The metallicity evolution of low mass galaxies: New constraints at intermediate redshift. (arXiv:1304.4239v1 [astro-ph.CO]):
We present abundance measurements from 26 emission-line selected galaxies at
z~0.6-0.7. By reaching stellar masses as low as 10^8 M_{\sun}, these
observations provide the first measurement of the intermediate redshift
mass-metallicity (MZ) relation below 10^9 M_{\sun} For the portion of our
sample above M > 10^9 M_{\sun} (8/26 galaxies), we find good agreement with
previous measurements of the intermediate redshift MZ relation. Compared to the
local relation, we measure an evolution that corresponds to a 0.12 dex decrease
in oxygen abundances at intermediate redshifts. This result confirms the trend
that metallicity evolution becomes more significant towards lower stellar
masses, in keeping with a downsizing scenario where low mass galaxies evolve
onto the local MZ relation at later cosmic times. We show that these galaxies
follow the local fundamental metallicity relation, where objects with higher
specific (mass-normalized) star formation rates (SFRs) have lower
metallicities. Furthermore, we show that the galaxies in our sample lie on an
extrapolation of the SFR-M_{*} relation (the star-forming main sequence).
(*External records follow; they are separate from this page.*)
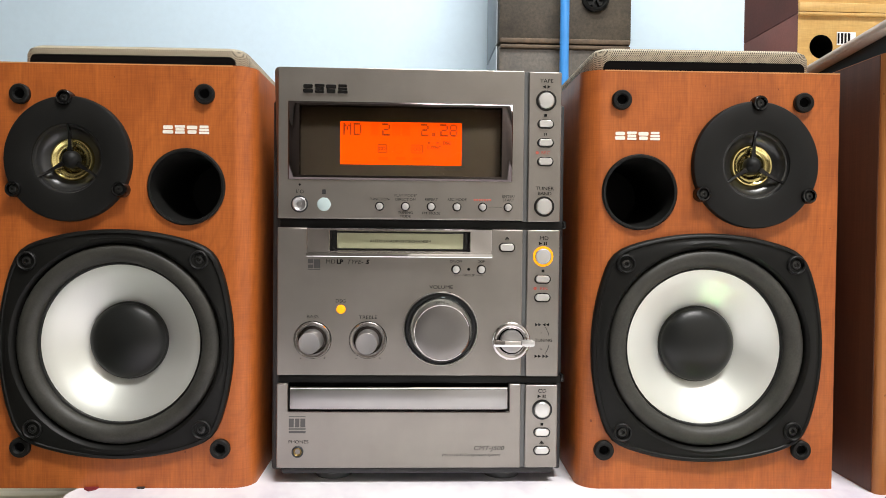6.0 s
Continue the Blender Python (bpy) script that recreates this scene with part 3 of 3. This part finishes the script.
def volume_dial(x, z, parent):
    """The large knob: thin bright rim, flat black ring painted as a well, tapering chrome side, satin cap with a bright
    edge.
    """
    part("knob_ring", lathe([(0.0233, 0.0002), (0.0233, -0.0013), (0.0228, -0.0019), (0.0222, -0.0017), (0.0217, -0.0004)], x, z, 80), CHROME, parent, "chrome ring")
    # nearly flat: depth of the well is given by black colour alone
    part("flat_dark_ring", lathe([(0.0217, -0.0010), (0.0212, -0.0004), (0.0178, -0.0003)], x, z, 80), WELL_BLACK, parent, "flat black ring painted as a well round the knob")
    knob = part("volume_knob", lathe([(0.0199, 0.0026), (0.0198, -0.0030), (0.0193, -0.0044), (0.0182, -0.0120), (0.0169, -0.0178)], x, z, 80), TEAL_CHROME, parent, "polished tapering knob side")
    part("knob_edge", lathe([(0.0169, -0.0178), (0.0167, -0.0190), (0.0163, -0.0194), (0.0160, -0.0192)], x, z, 80), CHROME, parent, "bright chrome edge")
    part("knob_cap", lathe([(0.0161, -0.0192), (0.0155, -0.0194), (0.0080, -0.0191), (0, -0.0190)], x, z, 80), KNOB_DARK, parent, "brushed silver knob cap")
    return knob


def tuning_dial(x, z, parent):
    """The jog knob: broad flat chrome ring, flat black ring painted as a gap, small cap and a lever across it."""
    part("knob_ring", lathe([(0.0117, 0.0002), (0.0117, -0.0010), (0.0112, -0.0015), (0.0102, -0.0018), (0.0086, -0.0014), (0.0080, -0.0008)], x, z, 72), PALE_CHROME, parent, "broad chrome ring")
    # no real recess, black colour stands for the shaded gap
    part("flat_dark_ring", lathe([(0.0082, -0.0009), (0.0078, -0.0004), (0.0066, -0.0003)], x, z, 48), HOLE, parent, "flat black ring painted as a gap")
    jog = part("tuning_knob", lathe([(0.0071, 0.0010), (0.0071, -0.0030), (0.0067, -0.0038), (0.0056, -0.0040), (0.0, -0.0036)], x, z, 60), KNOB, parent, "satin silver knob")
    part("lever", box(x - 0.0116, x + 0.0086, -0.0092, -0.0036, z - 0.0024, z + 0.0014, 0.0007), CHROME, jog, "chrome lever across the knob")
    part("lever_tip", box(x + 0.0050, x + 0.0132, -0.0106, -0.0046, z - 0.0021, z + 0.0018, 0.0008), SILVER_BRIGHT, jog, "silver lever tip")
    return jog


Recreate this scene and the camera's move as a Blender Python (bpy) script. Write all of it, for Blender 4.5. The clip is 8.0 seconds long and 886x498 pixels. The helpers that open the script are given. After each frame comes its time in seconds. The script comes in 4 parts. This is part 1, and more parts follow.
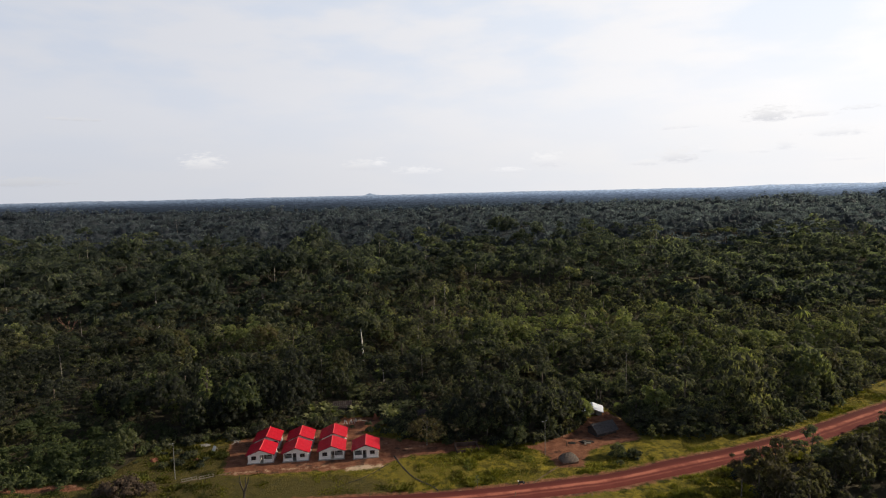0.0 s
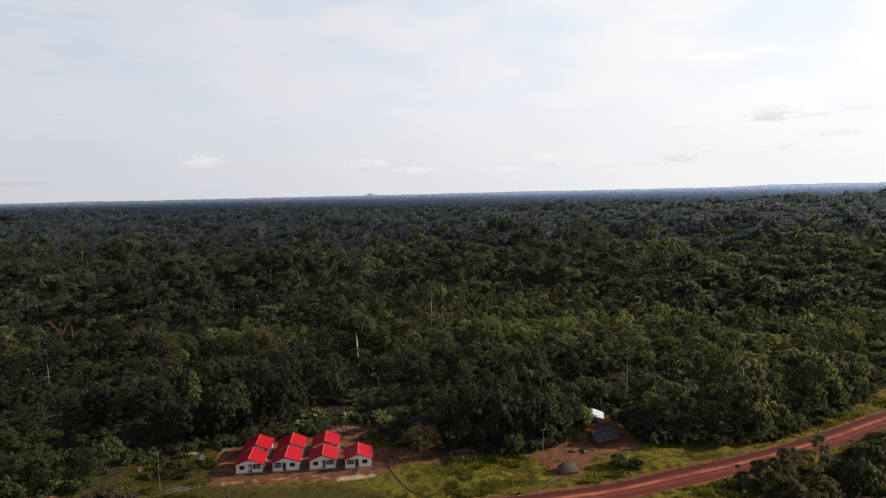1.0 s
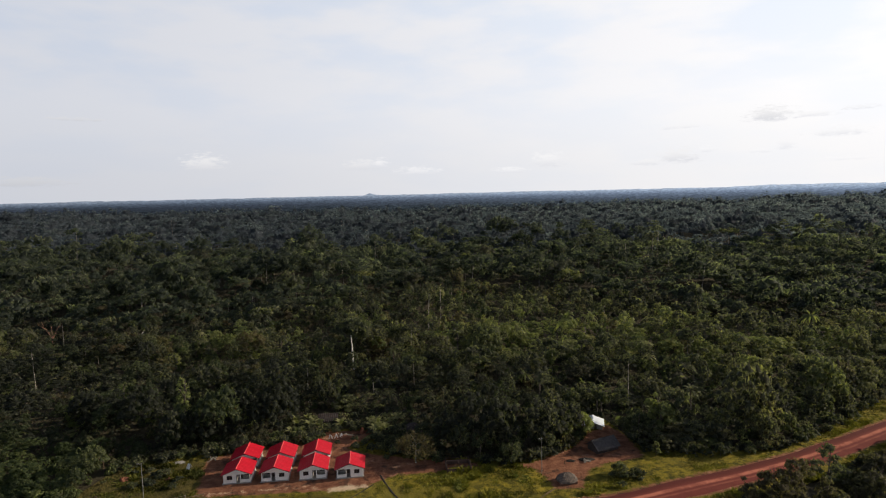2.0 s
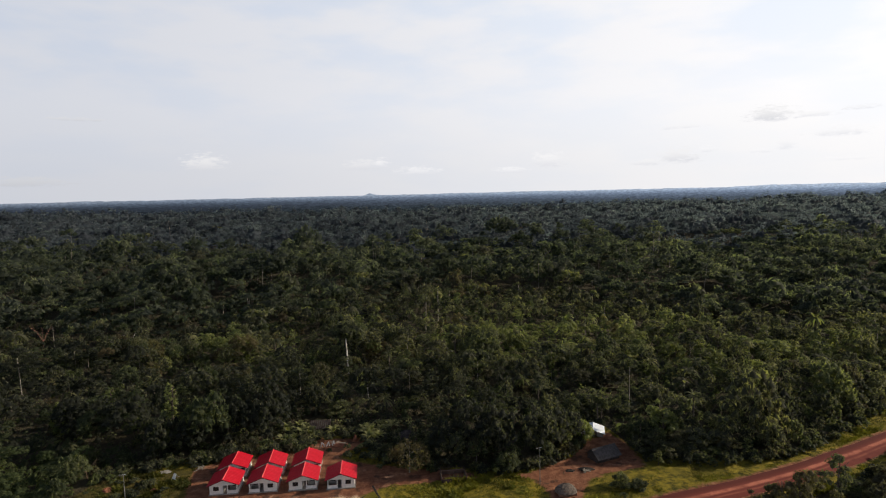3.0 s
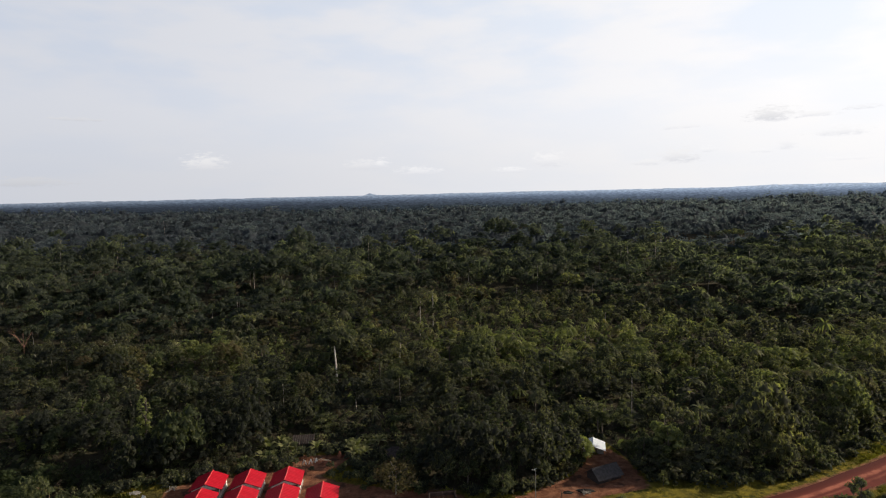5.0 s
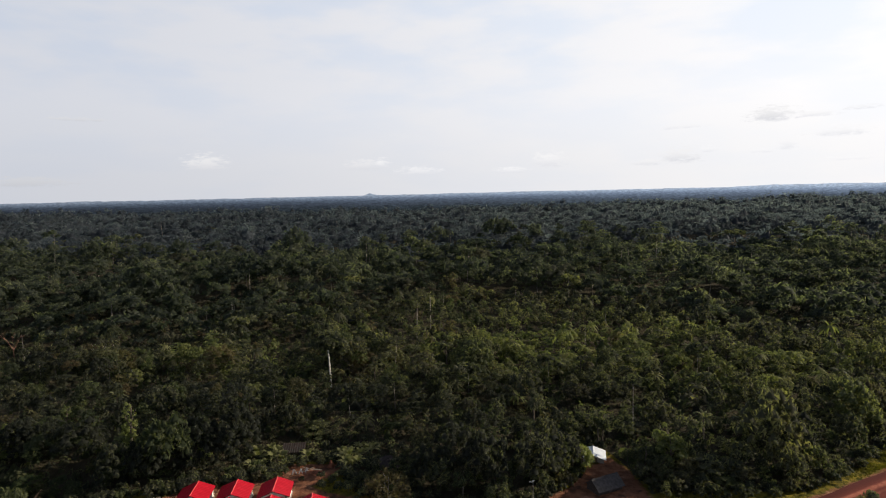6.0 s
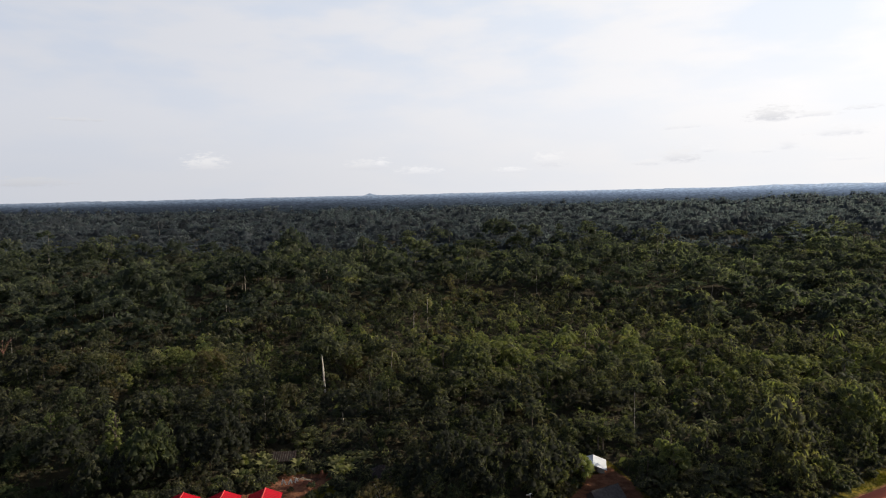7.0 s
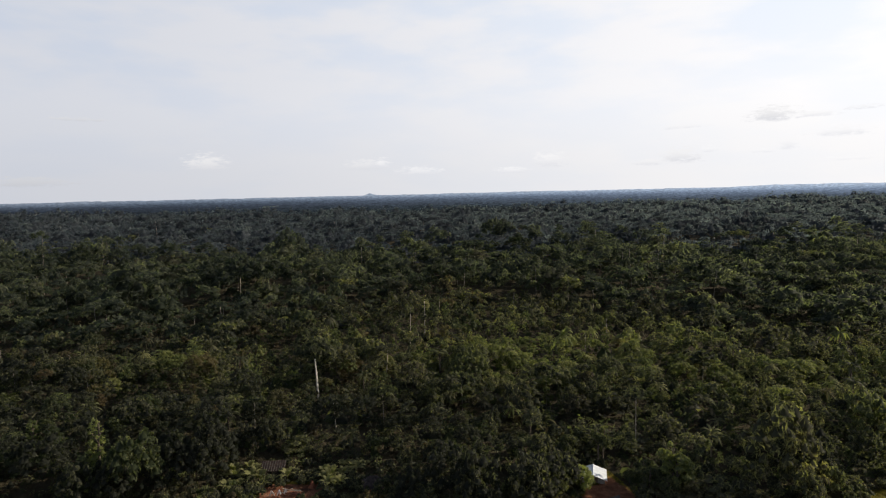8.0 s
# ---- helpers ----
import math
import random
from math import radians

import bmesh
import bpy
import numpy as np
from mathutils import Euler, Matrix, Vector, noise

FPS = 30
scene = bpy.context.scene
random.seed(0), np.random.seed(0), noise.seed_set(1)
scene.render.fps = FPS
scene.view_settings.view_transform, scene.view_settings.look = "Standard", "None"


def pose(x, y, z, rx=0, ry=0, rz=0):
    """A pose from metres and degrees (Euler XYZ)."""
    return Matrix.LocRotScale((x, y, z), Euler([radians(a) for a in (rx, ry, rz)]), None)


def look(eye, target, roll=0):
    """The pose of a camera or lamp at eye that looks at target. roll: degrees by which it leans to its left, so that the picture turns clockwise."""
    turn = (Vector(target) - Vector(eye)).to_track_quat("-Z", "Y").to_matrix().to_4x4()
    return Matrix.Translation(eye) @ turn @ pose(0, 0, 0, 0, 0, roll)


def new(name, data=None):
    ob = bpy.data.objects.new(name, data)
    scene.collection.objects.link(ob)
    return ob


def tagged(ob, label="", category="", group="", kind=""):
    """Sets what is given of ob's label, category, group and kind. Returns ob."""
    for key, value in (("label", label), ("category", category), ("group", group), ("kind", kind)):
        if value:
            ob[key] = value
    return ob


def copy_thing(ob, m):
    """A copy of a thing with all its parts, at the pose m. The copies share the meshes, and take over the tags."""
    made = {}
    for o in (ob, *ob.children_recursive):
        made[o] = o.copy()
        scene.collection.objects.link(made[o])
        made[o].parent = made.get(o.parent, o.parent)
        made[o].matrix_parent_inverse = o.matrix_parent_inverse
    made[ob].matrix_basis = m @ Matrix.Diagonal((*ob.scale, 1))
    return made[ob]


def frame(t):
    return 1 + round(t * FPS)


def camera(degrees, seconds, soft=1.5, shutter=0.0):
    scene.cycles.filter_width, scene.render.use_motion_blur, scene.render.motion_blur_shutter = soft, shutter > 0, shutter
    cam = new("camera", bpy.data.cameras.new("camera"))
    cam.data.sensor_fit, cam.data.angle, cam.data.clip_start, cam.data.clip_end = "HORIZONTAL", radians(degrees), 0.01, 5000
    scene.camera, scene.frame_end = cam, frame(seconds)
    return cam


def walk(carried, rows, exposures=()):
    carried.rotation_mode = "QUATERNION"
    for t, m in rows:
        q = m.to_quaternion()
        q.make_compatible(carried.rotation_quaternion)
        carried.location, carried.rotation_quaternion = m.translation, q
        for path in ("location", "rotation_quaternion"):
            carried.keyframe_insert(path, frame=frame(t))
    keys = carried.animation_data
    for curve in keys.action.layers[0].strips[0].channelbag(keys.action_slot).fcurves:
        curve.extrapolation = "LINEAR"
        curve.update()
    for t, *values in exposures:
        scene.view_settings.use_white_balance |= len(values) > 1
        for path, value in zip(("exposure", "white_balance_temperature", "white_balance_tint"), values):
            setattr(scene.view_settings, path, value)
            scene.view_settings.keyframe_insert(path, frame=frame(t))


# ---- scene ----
cam = camera(73.0, 8.0, soft=1.15)
EYE = 75.0
# level straight flight: metres a second to the right, ahead and up; a slow turn of the heading
VX, VY, VZ, TURN = 1.482, 5.704, 0.0676, 0.0278
walk(cam, [(t, pose(VX * t, VY * t, EYE + VZ * t, 84.67, 1.344, TURN * t)) for t in (0.0, 2.0, 4.0, 6.0, 8.0)])

# ---- world and sun ----
SUN_AZ, SUN_EL = 79.0, 21.0          # degrees clockwise from +y, and above the horizon
SUN_STRENGTH, SKY_STRENGTH = 5.0, 0.070


class Graph:
    """Short hand for building node trees."""

    def __init__(self, tree):
        self.tree = tree

    def node(self, kind):
        return self.tree.nodes.new(kind)

    def attribute(self, name):
        n = self.node("ShaderNodeAttribute")
        n.attribute_name = name
        return n.outputs["Fac"]

    def link(self, value, socket):
        if isinstance(value, bpy.types.NodeSocket):
            self.tree.links.new(value, socket)
        else:
            socket.default_value = value

    def math(self, op, a, b=0.0, clamp=False):
        n = self.node("ShaderNodeMath")
        n.operation, n.use_clamp = op, clamp
        self.link(a, n.inputs[0])
        self.link(b, n.inputs[1])
        return n.outputs[0]

    def mix(self, fac, a, b, blend="MIX"):
        n = self.node("ShaderNodeMix")
        n.data_type, n.blend_type = "RGBA", blend
        self.link(fac, n.inputs[0])
        self.link(a, n.inputs[6])
        self.link(b, n.inputs[7])
        return n.outputs[2]

    def ramp(self, value, lo, hi, to_lo=0.0, to_hi=1.0, smooth=True):
        n = self.node("ShaderNodeMapRange")
        n.interpolation_type = "SMOOTHSTEP" if smooth else "LINEAR"
        for i, v in enumerate((value, lo, hi, to_lo, to_hi)):
            self.link(v, n.inputs[i])
        return n.outputs[0]

    def noise(self, vector, scale, detail=3.0, rough=0.55):
        n = self.node("ShaderNodeTexNoise")
        if vector is not None:
            self.link(vector, n.inputs["Vector"])
        n.inputs["Scale"].default_value = scale
        n.inputs["Detail"].default_value = detail
        n.inputs["Roughness"].default_value = rough
        return n.outputs["Fac"]


def build_world():
    world = bpy.data.worlds.new("sky")
    scene.world = world
    world.use_nodes = True
    world.node_tree.nodes.clear()
    g = Graph(world.node_tree)
    sky = g.node("ShaderNodeTexSky")
    sky.sky_type, sky.sun_disc = "NISHITA", False
    sky.sun_elevation, sky.sun_rotation = radians(SUN_EL), radians(SUN_AZ)
    sky.altitude, sky.air_density, sky.dust_density, sky.ozone_density = 200.0, 1.0, 2.5, 1.0
    base = g.mix(1.0, sky.outputs[0], (SKY_STRENGTH, SKY_STRENGTH, SKY_STRENGTH, 1), "MULTIPLY")
    coord = g.node("ShaderNodeTexCoord").outputs["Generated"]
    xyz = g.node("ShaderNodeSeparateXYZ")
    g.link(coord, xyz.inputs[0])
    x, y, z = xyz.outputs
    elev = g.math("MULTIPLY", g.math("ARCSINE", z), 57.2958)
    azim = g.math("MULTIPLY", g.math("ARCTAN2", x, y), 57.2958)
    plane = g.node("ShaderNodeCombineXYZ")
    g.link(g.math("MULTIPLY", azim, 0.05), plane.inputs[0])
    g.link(g.math("MULTIPLY", elev, 0.16), plane.inputs[1])
    # thin high veil, thickest towards the horizon, thinning to blue overhead
    wisps = g.noise(plane.outputs[0], 1.6, 5.0, 0.5)
    thick = g.ramp(elev, 16.0, 30.0, 0.97, 0.05)
    toward = g.ramp(g.math("ABSOLUTE", g.math("SUBTRACT", azim, SUN_AZ)), 25.0, 125.0, 1.0, 0.0)
    veil = g.mix(toward, (0.67, 0.69, 0.752, 1), (1.09, 1.07, 1.07, 1))
    behind = g.ramp(y, -0.55, 0.45, 1.0, 0.0)
    veil = g.mix(behind, veil, (0.62, 0.64, 0.70, 1))
    high = g.ramp(elev, 3.0, 15.0, 0.25, 1.0)
    gaps = g.math("MULTIPLY", g.ramp(wisps, 0.36, 0.60, 0.8, 0.0), high)
    veil = g.mix(gaps, veil, g.mix(1.0, veil, (0.84, 0.915, 1.01, 1), "MULTIPLY"))
    # the haze dims the veil a little just over the horizon
    veil = g.mix(g.ramp(elev, 0.0, 9.0, 0.07, 0.0), veil, (0.0, 0.0, 0.0, 1))
    colour = g.mix(thick, base, veil)
    # small cumulus low over the horizon: azimuth, elevation, half width, half height, lightness, strength
    puffs = g.noise(plane.outputs[0], 24.0, 6.0, 0.65)
    clouds = [(-21.6, 3.05, 2.0, 1.0, 0.765, 0.85), (-7.6, 2.75, 2.2, 0.7, 0.775, 0.6), (-5.9, 2.9, 0.8, 0.6, 0.84, 0.7), (-2.3, 2.1, 2.2, 0.55, 0.84, 0.6),
              (9.8, 2.8, 1.6, 0.95, 0.83, 0.8), (6.4, 2.0, 2.0, 0.4, 0.86, 0.6), (21.3, 2.8, 1.9, 0.95, 0.80, 0.9), (18.8, 2.3, 1.5, 0.4, 0.81, 0.75), (23.6, 3.2, 0.8, 0.4, 0.86, 0.6),
              (28.3, 5.8, 2.0, 0.85, 0.77, 0.95), (31.2, 5.6, 2.2, 0.3, 0.83, 0.7), (33.2, 4.1, 2.0, 0.5, 0.84, 0.7), (29.5, 3.4, 0.8, 0.75, 0.85, 0.65), (27.7, 2.9, 1.0, 0.25, 0.86, 0.5),
              (34.6, 5.85, 1.3, 0.25, 0.80, 0.6), (-31.0, 6.6, 2.0, 0.22, 0.66, 0.6), (-34.9, 1.6, 3.4, 0.6, 0.60, 0.5), (21.3, 5.3, 2.2, 0.3, 0.83, 0.5), (33.6, 2.0, 2.0, 0.25, 0.88, 0.4)]
    for az, el, half_w, half_h, light, strength in clouds:
        dx = g.math("DIVIDE", g.math("SUBTRACT", azim, az), half_w)
        dy = g.math("DIVIDE", g.math("SUBTRACT", elev, el), half_h)
        away = g.math("SQRT", g.math("ADD", g.math("MULTIPLY", dx, dx), g.math("MULTIPLY", dy, dy)))
        lumpy = g.math("ADD", away, g.math("MULTIPLY", g.math("SUBTRACT", puffs, 0.5), 3.2))
        mask = g.math("MULTIPLY", g.ramp(lumpy, 0.15, 1.1, 1.0, 0.0), g.ramp(dy, -0.85, -0.35, 0.0, strength))
        top = g.ramp(dy, -0.9, 0.5, 0.0, 1.0)
        tone = g.mix(top, (light * 0.86, light * 0.87, light * 0.93, 1), (light * 1.12, light * 1.11, light * 1.12, 1))
        colour = g.mix(mask, colour, tone)
    back = g.node("ShaderNodeBackground")
    g.link(colour, back.inputs[0])
    out = g.node("ShaderNodeOutputWorld")
    g.link(back.outputs[0], out.inputs[0])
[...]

Leveraging the MZ relation and star-forming main sequence (and combining our
data with higher mass measurements from the literature), we test models that
assume an equilibrium between mass inflow, outflow and star formation. We find
that outflows are required to describe the data. By comparing different outflow
prescriptions, we show that momentum driven winds can describe the MZ relation;
however, this model under-predicts the amount of star formation in low mass
galaxies. This disagreement may indicate that preventive feedback from
gas-heating has been overestimated, or it may signify a more fundamental
deviation from the equilibrium assumption.